Photo by Vincent Teeuwen
Last night at dinner, when our family spontaneously decided to go to a movie, I didn’t expect to cry. It was an animated kids’ movie, after all—Toy Story 3. I expected lots of magical, imaginative moments from the film, and lots of laughs, but I certainly did NOT think to pack Kleenex.
Those of you who aren’t living in a popular culture hole quite as deep as mine might be wondering how I missed the word on the street: “If you go see Toy Story 3, expect to cry. Maybe even more than once.” But I missed it, so I went in blindly, unguarded.
The movie makes good use of the usual cinematic storyline techniques to tug at your heartstrings—from happy flashback montages of Andy’s imaginative childhood playtime, to scenes of solidarity and love between the toys as moments of sure tragedy inch in, ever closer.
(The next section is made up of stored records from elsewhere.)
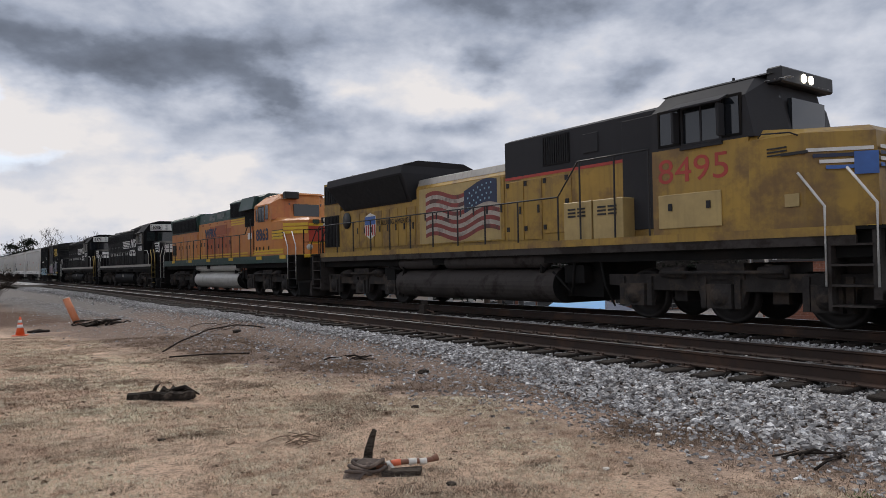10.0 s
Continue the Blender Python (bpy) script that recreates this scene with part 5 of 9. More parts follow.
    for k in (0, 1):
        for i in range(4):
            x0, x1 = (0.0, 0.42) if k == 0 else (1.02, 1.44)
            part("wing_bar", strips([(x0, x1, 0.77 - i * 0.1, 0.83 - i * 0.1)], -0.01, -0.003), (M_WHITES, M_NAVY, M_WHITES, M_BLUES)[i], car, at=m)
    m2 = facet((9.55, 0.735), (8.70, 1.485), 2.48)
    for i in range(4):
        part("wing_bar", strips([(0.02, 1.05 - 0.1 * i, 0.52 - i * 0.1, 0.58 - i * 0.1)], -0.006, 0.0), (M_WHITES, M_NAVY, M_WHITES, M_BLUES)[i], car, at=m2)
    part("nose_door", box(9.54, 9.57, -0.3, 0.35, 1.85, 3.3, 0.008), M_UPY, car)
    part("anticlimber", box(9.5, 10.4, -1.2, 1.2, deck - 0.12, deck + 0.02, 0.02), M_YLW, car)
    for y in (-0.95, 0.95):
        part("ditch_light", lathe([(9.95, 0.0001), (9.95, 0.13), (10.1, 0.13), (10.1, 0.0001)], 16, "x"), M_BLACKS, car, at=pose(0, y, 2.05))
        part("ditch_lamp", lathe([(10.1, 0.0001), (10.1, 0.075), (10.13, 0.07), (10.13, 0.0001)], 16, "x"), M_LAMP, car, "lit ditch light", at=pose(0, y, 2.05))
        part("lamp_stand", box(9.9, 10.05, y - 0.05, y + 0.05, deck, 2.0), M_UPG, car)
    loco_end(car, e, 1, deck, M_PLOW, M_CHROME, inset=1.2)
    loco_end(car, e, -1, deck, M_PLOW, M_UPG)
    walkway_rail(car, [(-9.8, 2.55), (-9.6, 2.75), (2.9, 2.75), (3.55, 3.5), (5.5, 3.5)], [-9.4, -8.2, -7.0, -5.8, -4.6, -3.4, -2.2, -1.0, 0.2, 1.5, 2.9, 3.6, 4.6, 5.5], M_BLACKS)
    part("handrail", tube([(-9.8, 1.5, 2.75), (5.5, 1.5, 2.75)], 0.02), M_BLACKS, car)
    return car


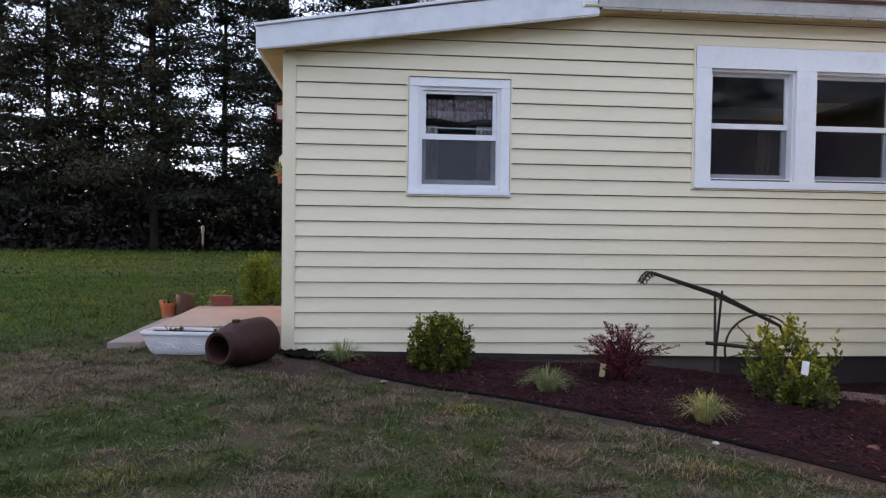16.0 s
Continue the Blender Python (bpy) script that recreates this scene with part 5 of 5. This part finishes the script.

But the thing that really got to me (and, I suspect, to most adults) was the scene at the very end, which Pixar could have just hinted at, but instead takes time with, to beautifully draw out (don’t worry, no spoilers here). The scene perfectly articulates this aching sense of loss we have all experienced: The loss of our childhood—our imaginations, and sense of carefree wonder, and possibility.
Parenting just throws salt in the loss-of-childhood wounds
As parents, many of us are going through that loss all over again, as we watch our own children approach (and in some cases cross over) that great divide. I think it just might hurt even more to watch them go through it, because we’re aware of so much that they aren’t.
This has been a particularly weighty matter at our house in the past year or two. H will be in ninth grade this fall—a true teenager, who surprises us with her height and maturity every time she walks down the steps or into a room. She seems to have shed childhood completely, and with grace, but every once in a while she still calls her dad “Daddy,” attempting to snuggle in like someone who isn’t full-grown.
At 12, Q is stuck in an in-between land that regularly confounds her (and those around her, as well). Sometimes she throws herself into imaginative play with her younger sister and friends, still clearly enjoying it and being fed by it. Other times she is 100 percent pure adolescent, rolling her eyes and turning her back on her little sister’s pleas to play.
That, of course, leaves 10-year-old S right where you would expect: mourning the loss of her sisters’ childhoods, and clinging desperately to her own. And the issue is not confined to home. Throughout her fourth grade year at school, this was a regularly wailed refrain from S: “I have lots of friends but no one likes to imagine and pretend anymore!”
Participating in some healthy, collective mourning
So no wonder I cried last night during the movie, right? Apparently I’m not alone when it comes to adults who have seen Toy Story 3. When I shared my movie experience on Facebook and Twitter, dozens of friends immediately responded with their own teary-eyed tales. Gregory said “My sister and I were sniffling all the way through the last 15 minutes,” and as my friend Laura said, “If you don’t cry in that movie you’re not human.”
And isn’t it good, after all, for us to be human, all together—to recognize what experiences we share, like childhood, and what we’ve collectively lost? It’s good for us to corporately mourn, and to have opportunities to empathize and console.
My own kids surprised me by not crying during the movie—maybe because they haven’t completely lost their childhoods yet, so they aren’t ready to fully mourn them. Still, I will put on my mothering hat for the benefit of my grownup friends, and say, “Go ahead and cry—cry. Sometimes we just need to let out all those bits of sadness that have collected inside.”